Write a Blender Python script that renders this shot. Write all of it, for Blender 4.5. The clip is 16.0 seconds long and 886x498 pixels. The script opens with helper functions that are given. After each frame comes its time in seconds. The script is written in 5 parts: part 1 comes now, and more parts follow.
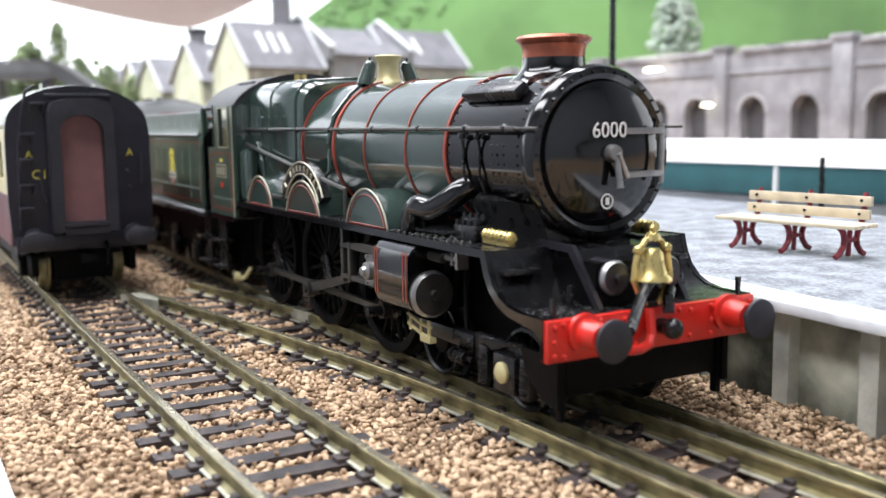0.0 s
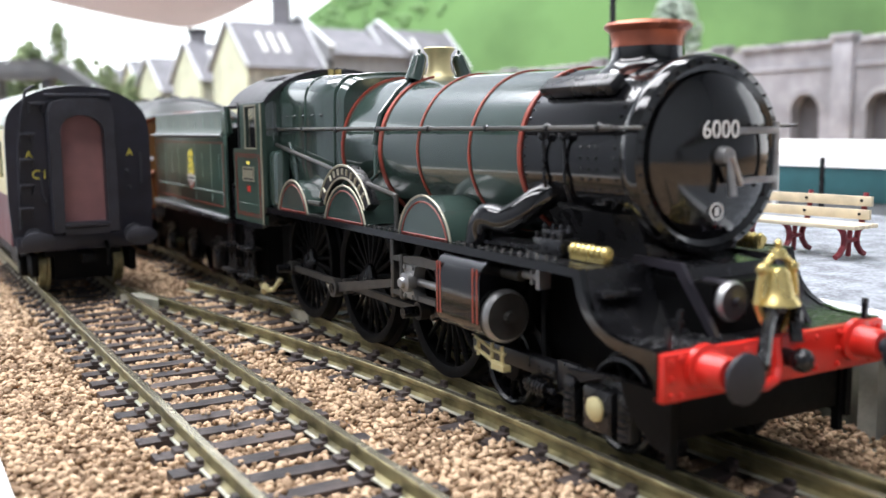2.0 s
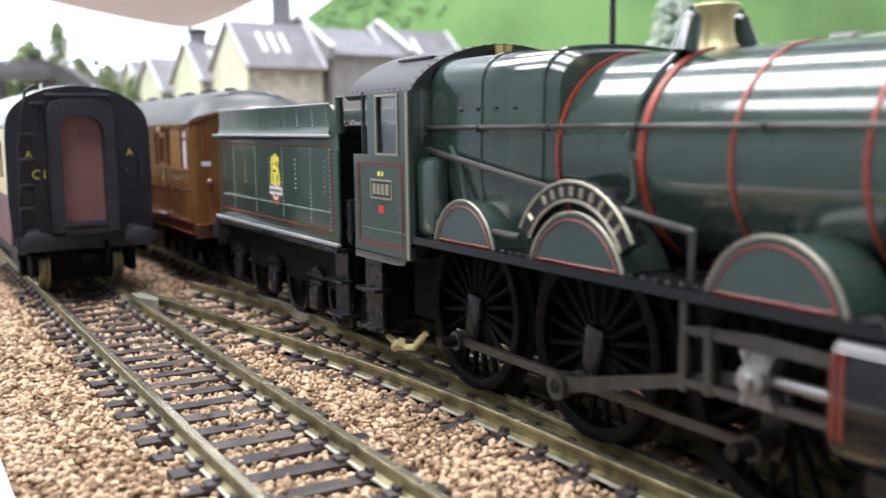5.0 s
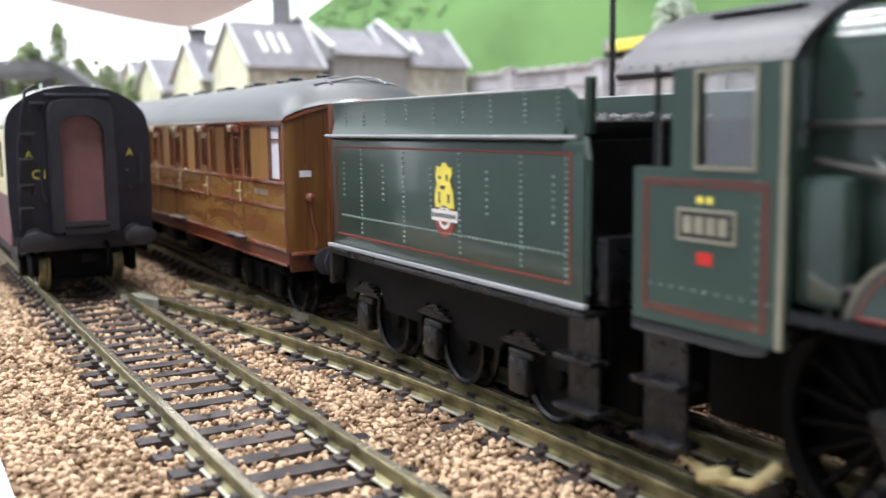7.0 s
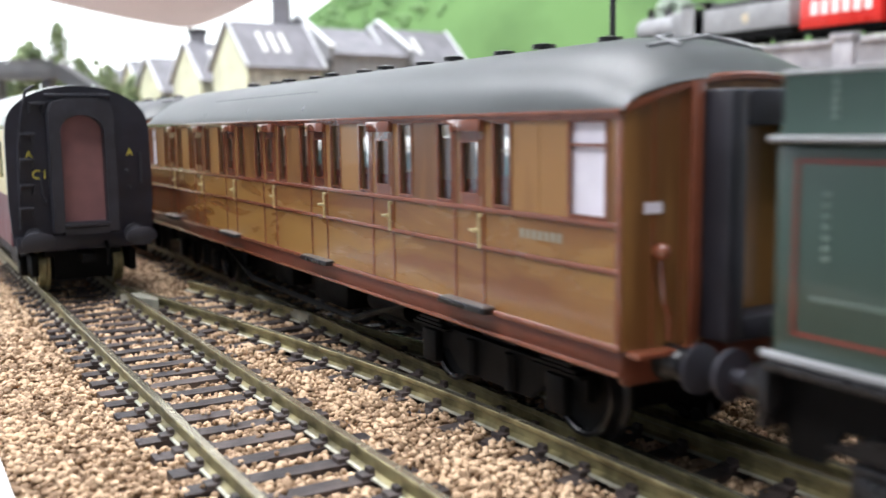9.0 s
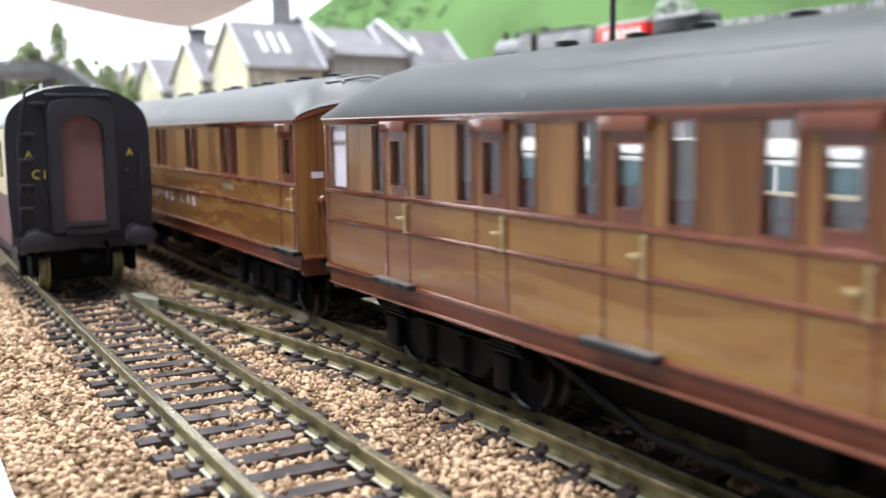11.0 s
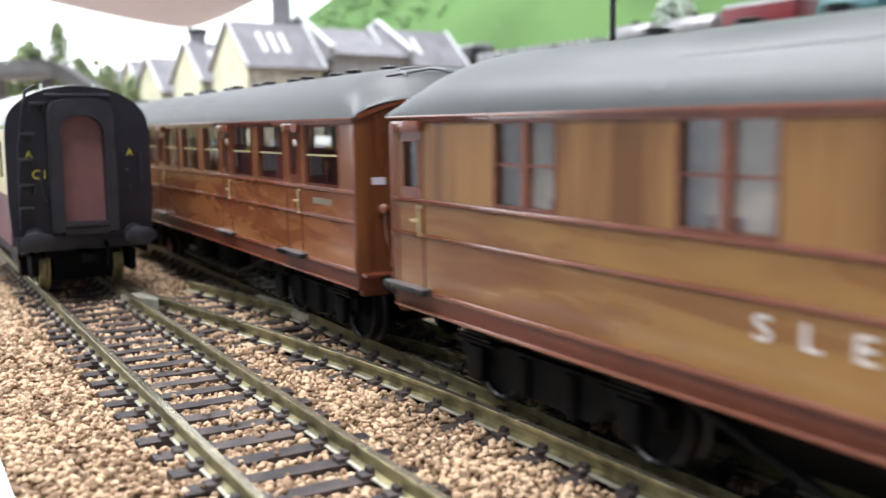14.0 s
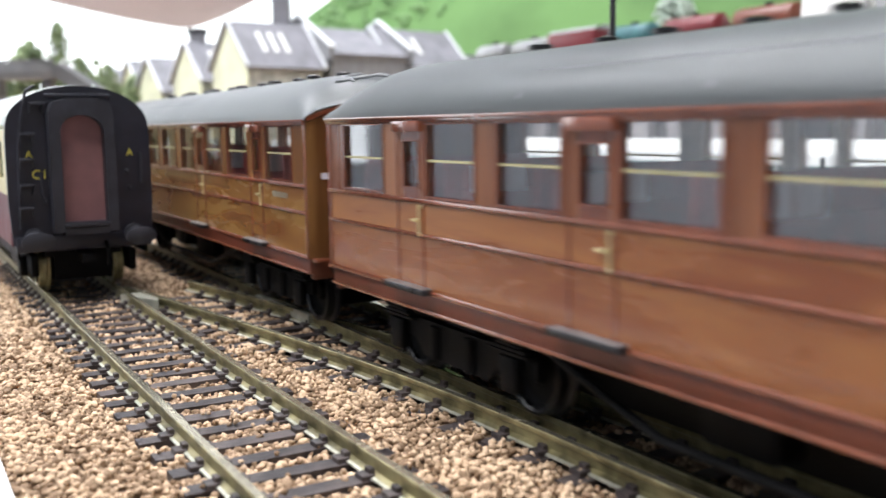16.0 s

* Your task: Write out the material above again, word for word, minus its pictures.

* Reply:
Write a Blender Python script that renders this shot. Write all of it, for Blender 4.5. The clip is 16.0 seconds long and 886x498 pixels. The script opens with helper functions that are given. After each frame comes its time in seconds. The script is written in 5 parts: part 1 comes now, and more parts follow.
0.0 s
2.0 s
5.0 s
7.0 s
9.0 s
11.0 s
14.0 s
16.0 s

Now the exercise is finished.